息子を殺害された父親の胸の内「次男への思いは変わらない」「何故大事な生命を奪われなければいけなかったのか」 神戸・連続児童殺傷事件から28年

神戸市で起きた連続児童殺傷事件で、当時小学6年の男子児童が殺害されてから、5月24日で28年です。男の子の父親が手記を寄せ、胸の内を明らかにしました。
1997年、土師淳くん(当時11)は当時14歳の少年に殺害されました。事件から28年、父親の土師守さんが手記を報道各社に寄せ、「私たち家族の次男(淳くん)への思いは、28年という年月が経過しても変わることはありません」などと現在の心境を綴りました。
また、加害者からの手紙は2017年を最後に今年も届いていないとし、「私たちの子どもが何故、大事な生命を奪われなければいけなかったのかを知ることは、親としての責務」「加害男性には自分が犯した事件に真摯に向き合ったうえで、私たちの思いに応えるような対応をしてほしい」などと訴えています。
【遺族のコメント全文】※原文ママ
今年の5月24日は、私たちの次男の28回目の命日になります。私たち家族の次男への思いは、28年という年月が経過しても変わることはありません。

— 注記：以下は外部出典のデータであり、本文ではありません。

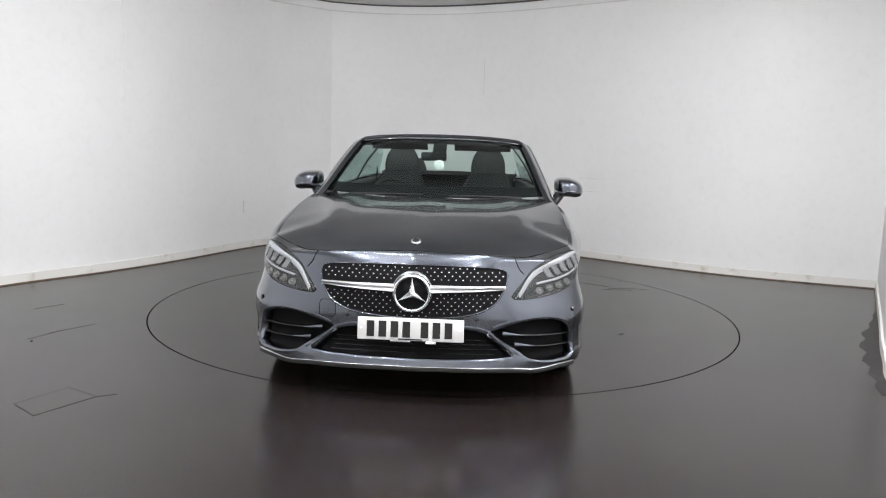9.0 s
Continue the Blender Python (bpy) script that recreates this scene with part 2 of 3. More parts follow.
def extruded(plan, z0, z1, thick, n):
    """An upright sheet with thickness along a plan line; it grows to the outside of the room."""
    p = curve([(x, y, 0) for x, y in plan], n)
    t = np.gradient(p, axis=0)
    t /= np.linalg.norm(t, axis=1)[:, None]
    out = np.stack([-t[:, 1], t[:, 0], 0 * t[:, 0]], -1) * thick
    ring = [p + (0, 0, z0), p + (0, 0, z1), p + out + (0, 0, z1), p + out + (0, 0, z0), p + (0, 0, z0)]
    bm = bmesh.new()
    vs = add_grid(bm, np.stack(ring, 1))
    for end in (vs[0], vs[-1]):
        bm.faces.new(end[:4])
    bmesh.ops.remove_doubles(bm, verts=bm.verts, dist=1e-5)
    return bm


def room():
    for name, plan, label in (("wall_west", PLAN_LEFT, "white painted studio wall curving into the corner"),
                              ("wall_north", PLAN_BACK, "white painted studio wall behind the turntable"),
                              ("wall_east", PLAN_RIGHT, "white painted side wall with a dark floor patch at its foot"),
                              ("wall_south", PLAN_FRONT, "plain white wall closing the studio")):
        w = part(name, extruded(plan, 0, 3.1, 0.12, 60), WALL, None)
        sharp(w, 50)
        tagged(w, label, "wall", kind="structure")
        k = part("baseboard", extruded(plan, 0, 0.085, -0.016, 60), SKIRT, None)
        sharp(k, 50)
        tagged(k, "cream painted skirting board with brown scuffs", "baseboard", kind="structure")
        c = part("trim", extruded(plan, 0.0005, 0.011, -0.0185, 60), DIRT, None)
        sharp(c, 50)
        tagged(c, "brown dirt line along the foot of the skirting", "trim", kind="structure")
        c = part("trim", extruded(plan, 2.885, 2.897, -0.012, 60), CEIL, None)
        sharp(c, 50)
        tagged(c, "thin grey trim line under the ceiling", "trim", kind="structure")
        c = part("trim", extruded(plan, 2.984, 2.999, -0.02, 60), GAPGREY, None)
        sharp(c, 50)
        tagged(c, "dark shadow gap trim at the ceiling", "trim", kind="structure")
    tagged(part("ceiling", box((11, 13, 0.1), (-0.6, -1.5, 3.05)), CEIL, None, smooth=False), "grey studio ceiling", "ceiling", kind="structure")
    # floor with a round opening for the turntable
    n = 180
    bm = bmesh.new()
    a = np.linspace(0, 2 * math.pi, n, endpoint=False)
    rings = []
    for r, z in ((R_TABLE + 0.010, -0.05), (R_TABLE + 0.010, 0.0), (3.0, 0), (9.0, 0)):
        rings.append(np.stack([r * np.cos(a), r * np.sin(a), 0 * a + z], -1))
    add_grid(bm, np.stack(rings, 1), True)
    f = part("floor", bm, FLOOR, None, smooth=False)
    tagged(f, "dark speckled vinyl safety floor with a satin sheen", "floor", kind="structure")
    pit = part("turntable_pit", lathe([(-0.05, 0.001), (-0.05, R_TABLE + 0.05)], 90, "z"), SHUT, None)
    tagged(pit, "black gap under the turntable rim", "floor", kind="structure")


def strip(p0, p1, width, z):
    a, b = Vector((*p0, 0)), Vector((*p1, 0))
    d = (b - a)
    m = Matrix.Translation(((a + b) / 2) + Vector((0, 0, z))) @ Matrix.Rotation(math.atan2(d.y, d.x), 4, "Z")
    return box((d.length, width, 0.0012), (0, 0, 0), m)


def strip_into(parent, name, p0, p1, width, z, material):
    return part(name, strip(p0, p1, width, z), material, parent, smooth=False)


def floor_marks():
    hatch = root("floor_hatch", "flush rectangular hatch cover in the dark vinyl floor", "hatch")
    c = [(-2.03, -2.48), (-1.90, -2.225), (-1.70, -2.345), (-1.86, -2.62)]
    bm = bmesh.new()
    f = bm.faces.new([bm.verts.new((x, y, 0.0003)) for x, y in c])
    r = bmesh.ops.extrude_face_region(bm, geom=[f])
    bmesh.ops.translate(bm, vec=(0, 0, 0.001), verts=[v for v in r["geom"] if isinstance(v, bmesh.types.BMVert)])
    part("cover", bm, TABLE, hatch, smooth=False)
    for i in range(4):
        strip_into(hatch, "edge", c[i], c[(i + 1) % 4], (0.002, 0.003, 0.0015, 0.003)[i], 0.0012, SCUFF)
    for p0, p1, w, mt in (((-3.0, -0.54), (-2.87, -0.36), 0.005, SCUFF), 
                          ((-2.55, -1.2), (-2.37, -0.92), 0.003, SCUFF), ((-2.6, -1.36), (-2.5, -1.12), 0.002, SCUFF),
                          ((-1.70, -2.345), (-1.62, -2.30), 0.003, SCUFF)):
        o = strip_into(None, "floor_scuff", p0, p1, w, 0.0012, mt)
        tagged(o, "short scuff line on the dark vinyl floor", "scuff", group="floor scuffs")
    o = part("floor_plug", lathe([(0.0, 0.001), (0.003, 0.006), (0.0, 0.009)], 16, "z"), INK, None)
    o.location = (-2.55, -1.39, 0.001)
    tagged(o, "small black round plug in the floor", "plug")
    # darker, rougher patch with a ragged edge along the east wall
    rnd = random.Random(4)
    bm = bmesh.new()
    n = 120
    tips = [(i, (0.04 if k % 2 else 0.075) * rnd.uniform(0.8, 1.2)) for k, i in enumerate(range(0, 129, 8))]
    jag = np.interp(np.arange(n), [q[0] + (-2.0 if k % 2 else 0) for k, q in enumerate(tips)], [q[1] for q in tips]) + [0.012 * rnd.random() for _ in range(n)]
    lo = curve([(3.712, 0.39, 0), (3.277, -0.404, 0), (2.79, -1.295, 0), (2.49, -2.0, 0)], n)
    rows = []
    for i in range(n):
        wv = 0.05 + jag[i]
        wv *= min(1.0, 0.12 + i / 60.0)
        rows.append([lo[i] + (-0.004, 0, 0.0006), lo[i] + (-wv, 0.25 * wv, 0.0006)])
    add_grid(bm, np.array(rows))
    tagged(part("floor_stain", bm, DARKPATCH, None, smooth=False), "dark patch with a ragged edge along the wall foot", "stain")


def wall_marks():
    # bright panel joint, faint joints and scratches
    for p, z0, z1, w, mt, lab in (((-3.055, 1.25), 1.6, 3.0, 0.005, PAPER, "raised vertical joint in the white wall"),
                                  ((0.42, 3.53), 1.9, 2.35, 0.006, WALLMARK, "faint vertical joint in the white wall"),
                                  ((-2.36, 2.78), 0.42, 0.56, 0.010, WALLMARK, "short vertical scratch on the white wall")):
        o = part("wall_joint", box((w, w, z1 - z0), (p[0], p[1], (z0 + z1) / 2)), mt, None, smooth=False)
        tagged(o, lab, "joint")
    for z, ln in ((0.93, 0.34), (0.78, 0.22)):
        o = part("wall_scratch", box((ln, 0.004, 0.004), (1.66, 2.79, z), Matrix.Rotation(-0.66, 4, "Z")), WALLMARK, None, smooth=False)
        tagged(o, "thin horizontal scratch on the white wall", "scratch", group="wall scratches")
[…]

加害男性からの手紙は今年も届くことはありませんでした。私たちの子供が、何故、加害男性に大事な生命を奪われなければいけなかったのかを知ることは、親としての責務だと思っています。加害男性には、自分が犯した事件に真摯に向き合ったうえで、私たちの思いに答えるような対応をして欲しいと思います。
兵庫県で犯罪被害者等支援条例が一昨年に施行され、昨年度からは見舞金の支給制度が開始されました。事件後に、犯罪被害者、遺族は経済的に困窮する場合が多くみられるため、地方公共団体の見舞金制度は非常に恩恵のある制度だといえます。見舞金制度を制定している市町村はかなり増えていますが、金額的には充分と言えず、市町村に加えて都道府県が見舞金制度を制定することで、被害者の状況の改善に繋がります。しかしながら見舞金制度を制定している都道府県はいまだに少なく、そのような状況で兵庫県が見舞金制度を制定した意義は大きく、他の都道府県にも拡がって欲しいと思っています。
犯罪被害者の権利確立を目指した活動を、強いリーダーシップで主導してきた岡村勲弁護士が今年2月に逝去されました。2000年1月の「あの会」の設立後、岡村先生は先頭に立って活動しました。その結果、2004年には犯罪被害者等基本法が成立し、それ以降も被害者参加制度や犯給法、少年法の改正の成立など多くの成果を残し、犯罪被害者を取り巻く環境は大きく改善しました。一旦あすの会は解散しましたが、重要課題である経済補償の問題の改善が見られなかったことに危機感を憶えた岡村先生は、2022年3月に「新あすの会」を立ち上げ、昨年には犯給金の大幅な増加が決定されました。まだ重要な課題は残っており、そのような状況で岡村先生が亡くなられた影響は非常に大きいと思いますが、残されたメンバーで岡村先生の遺志を可能な範囲で引き継いでいくことが出来ればと思っています。
犯罪被害は決して他人事ではありません。今後、一般の方々の理解がすすみ、犯罪被害者を取り巻く環境が更に改善することを願っています。